Votre rapport effleure ce sujet et n’en saisit ni les tenants ni les aboutissants.
S’agissant des tenants, c’est la politique d’ouverture maximaliste du marché de détail par divers procédés (autorisation de fourniture très laxiste, absence de mesures prudentielles, droits Arenh susceptibles de faire preuve d’arbitrages et diverses mesures liées à la contestabilité du tarif) qui a largement causé ce phénomène en suscitant l’entrée de plusieurs dizaines de fournisseurs qui ont rarement investi dans la production et dont la plupart ne sont tout simplement pas des professionnels sérieux.
Dans ce contexte, proposer de réformer le droit de la consommation, qui plus est par des mesures « softs » (les lignes directrices de la CRE), n’a qu’un intérêt limité, et il faut au moins admettre qu’avoir eu 60 % de consommateurs au tarif réglementé a constitué la très principale bouée de sauvetage en la matière. Insister, comme le propose le rapport, sur le recours au comparateur revient à ne pas voir que la problématique principale n’est plus le positionnement facial d’une offre mais celle de l’évolution d’un contrat après la souscription.
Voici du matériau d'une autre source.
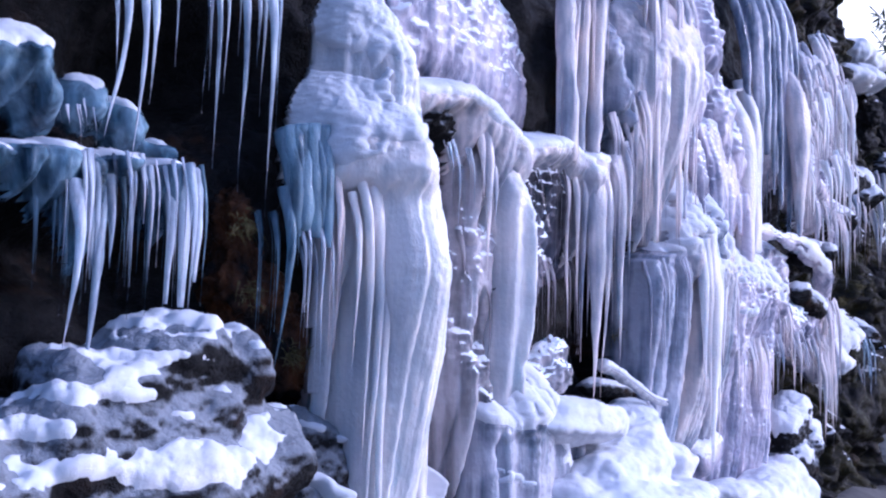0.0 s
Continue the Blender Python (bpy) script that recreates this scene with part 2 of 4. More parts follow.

Une large part de votre analyse très «macro» de la dynamique du marché de détail est ainsi invalidée par l’absence de prise en compte de ces phénomènes et les problèmes de confiance qui en ont résulté.
S’agissant des aboutissants, vous persistez à vouloir aménager plus encore la présence de dizaines de fournisseurs en veillant par exemple à qu’ils ne soient pas handicapés dans leur accès au marché de gros par le fait qu’ils sont des courtiers de petites tailles (garanties financières etc.) ! Les entités qualifiées à la police du marché de détail, telles que la CLCV, apprécieront modérément qu’on veuille leur donner plus de travail.
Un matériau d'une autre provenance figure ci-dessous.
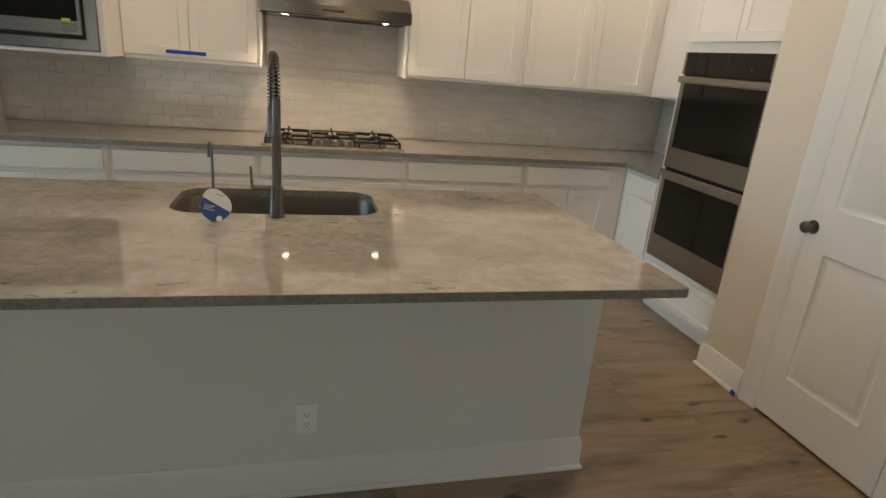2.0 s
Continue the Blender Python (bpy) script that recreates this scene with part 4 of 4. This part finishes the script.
kn = part("knob", tube(bmesh.new(), [(PANTRY + 0.004, 2.066, 0.952), (PANTRY - 0.002, 2.066, 0.952), (PANTRY - 0.003, 2.066, 0.952), (PANTRY - 0.022, 2.066, 0.952), (PANTRY - 0.030, 2.066, 0.952), (PANTRY - 0.042, 2.066, 0.952), (PANTRY - 0.054, 2.066, 0.952), (PANTRY - 0.060, 2.066, 0.952)], [0.032, 0.031, 0.014, 0.011, 0.021, 0.0275, 0.0235, 0.012], 28), M_NICKEL, dt, "satin nickel door knob", smooth=50)
for z in (0.28, 1.10, 1.92):
    part("hinge", tube(bmesh.new(), [(PANTRY - 0.006, DY0 + 0.001, z - 0.045), (PANTRY - 0.006, DY0 + 0.001, z + 0.045)], 0.006, 12), M_NICKEL, dt, "nickel hinge")
bm = bmesh.new()
for a, b in ((DY0 - 0.0145, DY0), (DY1, DY1 + 0.0145)):
    box(bm, PANTRY + 0.001, PANTRY + 0.112, a, b, 0.0, DZ + 0.009)
box(bm, PANTRY + 0.001, PANTRY + 0.112, DY0, DY1, DZ, DZ + 0.0095)
part("jamb", bm, M_TRIM, dt, smooth=0)


def casing(y_in, y_out):
    s = 1 if y_out > y_in else -1
    lap = -0.006 if s > 0 else 0.0
    prof = [(lap, 0.0025), (lap, 0.004), (0.010, 0.010), (0.030, 0.012), (0.060, 0.016), (0.078, 0.020), (0.094, 0.018), (0.098, 0.001)]
    bm = bmesh.new()
    L = [[bm.verts.new((PANTRY - d, y_in + s * (0.001 + o), z)) for o, d in prof] for z in (0.001, DZ + 0.010)]
    bm.faces.new(L[0])
    bm.faces.new(L[1])
    for i in range(len(prof)):
        j = (i + 1) % len(prof)
        bm.faces.new((L[0][i], L[0][j], L[1][j], L[1][i]))
    return bm


part("casing", casing(DY1, DY1 + 0.1), M_TRIM, dt)
part("casing", casing(DY0, DY0 - 0.1), M_TRIM, dt)
HEAD = [(0.0005, DZ + 0.011), (0.022, DZ + 0.011), (0.024, DZ + 0.020), (0.030, DZ + 0.024), (0.040, DZ + 0.050), (0.058, DZ + 0.068), (0.064, DZ + 0.072), (0.066, DZ + 0.090), (0.0005, DZ + 0.094)]
part("cornice", sweep(bmesh.new(), [(PANTRY + 0.0, DY1 + 0.060), (PANTRY - 0.0005, DY1 + 0.060), (PANTRY - 0.0005, DY0 - 0.060), (PANTRY + 0.0, DY0 - 0.060)][1:3], HEAD), M_TRIM, dt, smooth=25)
single("tape_scrap", boxed(2.508, 2.5165, 2.205, 2.232, 0.004, 0.026, 0.001), M_TAPE, "scrap of blue painter's tape on the baseboard", "tape", at=(2.512, 2.218, 0.003))

# ---- backsplash tiles ----
back = single("backsplash", boxed(-1.514, EASTX - 0.010, 4.4325, BACK - 0.0015, TOP + 0.001, 1.3705), M_GROUT, "glossy off-white subway tile backsplash with pale grout", "backsplash", "structure", smooth=0)
b2 = part("grout_bed", boxed(0.108, 1.014, 4.4325, BACK - 0.0015, 1.3706, 1.845), M_GROUT, back, smooth=0)
part("grout_bed", boxed(EASTX - 0.0095, EASTX - 0.0015, 3.376, BACK - 0.010, TOP + 0.001, 1.3705), M_GROUT, back, smooth=0)
TILE_CACHE = {}


def tile_mesh(w, h):
    key = (round(w, 4), round(h, 4))
    if key not in TILE_CACHE:
        bm = bmesh.new()
        e = 0.0008
        lo = [bm.verts.new((x, 0, z)) for x, z in ((0, 0), (w, 0), (w, h), (0, h))]
        mi = [bm.verts.new((x, -0.0018, z)) for x, z in ((0, 0), (w, 0), (w, h), (0, h))]
        hi = [bm.verts.new((x, -0.0028, z)) for x, z in ((e, e), (w - e, e), (w - e, h - e), (e, h - e))]
        for a, b in ((lo, mi), (mi, hi)):
            for i in range(4):
                j = (i + 1) % 4
                bm.faces.new((a[i], a[j], b[j], b[i]))
        bm.faces.new(hi)
        TILE_CACHE[key] = finish(bm, "tile", M_TILE, Vector((0, 0, 0)), 0)
    return TILE_CACHE[key]


PX, PZ, GAP = 0.155, 0.0785, 0.0022
rng = random.Random(7)


def lay(x0, x1, z0, z1, row, side=False):
    start = 2.43 - 0.052 * row
    k = math.floor((x0 - start) / PX)
    while start + k * PX < x1 - 1e-6:
        a, b = max(x0, start + k * PX + GAP / 2), min(x1, start + (k + 1) * PX - GAP / 2)
        k += 1
        if b - a < 0.012:
            continue
        ob = new("tile", tile_mesh(b - a, z1 - z0))
        ob.parent = back
        tilt = [radians(rng.uniform(-0.35, 0.35)) for _ in range(2)]
        if side:
            ob.matrix_local = Matrix.Translation((EASTX - 0.0098, b, z0)) @ Euler((tilt[0], 0, radians(-90) + tilt[1])).to_matrix().to_4x4()
        else:
            ob.matrix_local = Matrix.Translation((a, 4.4322, z0)) @ Euler((tilt[0], 0, tilt[1])).to_matrix().to_4x4()


for row in range(12):
    z0 = TOP + 0.003 + row * PZ
    z1 = z0 + PZ - GAP
    if row < 6:
        z1 = min(z1, 1.3695)
        lay(-1.512, EASTX - 0.018, z0, z1, row)
        lay(3.378, BACK - 0.02, z0, z1, row, True)
    elif z0 < 1.70:
        lay(0.109, 1.013, z0, min(z1, 1.845), row)

# ---- floor planks ----
rng = random.Random(11)
PLANKS = []
W = 0.2415
r0 = math.floor((SOUTH - 1.85) / W)
for r in range(r0, math.ceil((BACK - 1.85) / W)):
    y0, y1 = max(SOUTH, 1.85 + r * W), min(BACK, 1.85 + (r + 1) * W)
    x = WEST - rng.uniform(0.1, 1.7)
    while x < EASTX:
        ln = rng.choice((1.2, 1.5, 1.8, 2.1))
        PLANKS.append((max(WEST, x), min(EASTX, x + ln), y0, y1))
        x += ln
rest = bmesh.new()
made = 0


def plank_bm(bm, x0, x1, y0, y1, shift):
    g, e = 0.0001, 0.0007
    lo = [bm.verts.new((x - shift.x, y - shift.y, -0.006)) for x, y in ((x0 + g, y0 + g), (x1 - g, y0 + g), (x1 - g, y1 - g), (x0 + g, y1 - g))]
    mid = [bm.verts.new((v.co.x, v.co.y, -0.0010)) for v in lo]
    g += e
    hi = [bm.verts.new((x - shift.x, y - shift.y, 0.0)) for x, y in ((x0 + g, y0 + g), (x1 - g, y0 + g), (x1 - g, y1 - g), (x0 + g, y1 - g))]
    for a, b in ((lo, mid), (mid, hi)):
        for i in range(4):
            j = (i + 1) % 4
            bm.faces.new((a[i], a[j], b[j], b[i]))
    bm.faces.new(hi)


for x0, x1, y0, y1 in PLANKS:
    if x1 - x0 < 0.01 or y1 - y0 < 0.01:
        continue
    near = y0 > -0.6 and x0 > -5.5 and made < 290
    if near:
        bm = bmesh.new()
        c = Vector(((x0 + x1) / 2, (y0 + y1) / 2, 0))
        plank_bm(bm, x0, x1, y0, y1, c)
        ob = new("plank", finish(bm, "plank", M_OAK, Vector((0, 0, 0)), 0))
        ob.parent = floor
        ob.location = c
        made += 1
    else:
        plank_bm(rest, x0, x1, y0, y1, Vector((0, 0, 0)))
ob = part("planks", rest, M_OAK, floor, smooth=0)
tagged(ob, kind="stuff")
Je ne m’étendrai pas sur votre développement, en page 48, qui estime qu’à cause du tarif réglementé, les autres fournisseurs « disposent de portefeuilles de clients moins fournis que ce dont ils pourraient disposer si les TRV n’existaient pas, renchérissant leur coût d’accès au marché et limitant leurs investissements ». Nous avions déjà compris que votre orientation était d’amener plus de clients vers les offres de la concurrence dans le but… de favoriser la concurrence.
Enfin, s’agissant du strict débat tarifaire, votre propos reprend l’éternel plaidoyer circulaire de l’ouverture du marché. Plusieurs mesures, que nous jugeons excessives, sont venus s’assurer, pour soutenir la concurrence, d’assoir l’objectif d’un tarif réglementé plus cher que les dizaines d’autres offres. Faisant ce constat, vous estimez que le tarif réglementé ne sert à rien et qu’il faut donc le supprimer pour le bien de la concurrence et, supposons, des consommateurs.
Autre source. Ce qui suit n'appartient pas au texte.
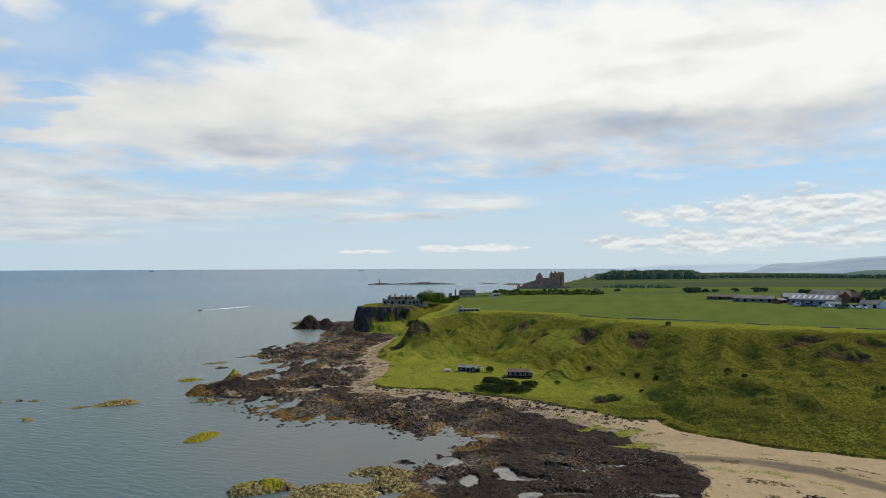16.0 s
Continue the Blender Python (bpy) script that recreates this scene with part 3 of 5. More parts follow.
quads = np.arange(gx.size).reshape(gx.shape)
quads = np.stack([quads[:-1, :-1], quads[1:, :-1], quads[1:, 1:], quads[:-1, 1:]], -1).reshape(-1, 4)
points = np.stack([gx, gy, gz], -1).reshape(-1, 3)
zone_f = zone.ravel()[quads[:, 0]]
high = points[quads, 2].max(1)
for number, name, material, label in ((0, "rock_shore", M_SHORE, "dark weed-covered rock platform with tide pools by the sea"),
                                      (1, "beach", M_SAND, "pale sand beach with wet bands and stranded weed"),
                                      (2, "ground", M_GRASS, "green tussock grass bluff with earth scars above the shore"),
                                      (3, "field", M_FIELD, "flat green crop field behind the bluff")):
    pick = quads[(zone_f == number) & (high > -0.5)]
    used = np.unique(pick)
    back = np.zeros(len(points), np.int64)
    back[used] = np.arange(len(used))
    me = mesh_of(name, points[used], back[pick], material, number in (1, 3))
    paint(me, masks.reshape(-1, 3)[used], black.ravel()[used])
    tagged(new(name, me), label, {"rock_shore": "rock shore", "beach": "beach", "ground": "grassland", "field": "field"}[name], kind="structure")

# still water left in the hollows of the platform
M_POOL, t, b = surface("tide_pool_water", 0.04, 0.5)
b.inputs["IOR"].default_value = 1.333
t.links.new(ramp(t, spread(t, 0.3, 4.0), [(0.35, (0.06, 0.055, 0.046)), (0.6, (0.145, 0.135, 0.112))]), b.inputs["Base Color"])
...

Je doute que vous trouviez beaucoup de concitoyens pour soutenir une telle orientation politique mais vous expliquerez peut-être cette opposition par des « biais comportementaux ».
La CLCV, avec toutes les autres associations de consommateurs, continuera de plaider pour que ce service essentiel fasse l’objet d’une tarification raisonnable et stable dans un cadre contractuel sécurisé.
Je vous prie de croire, Monsieur le Président, à l’expression de mes sincères salutations.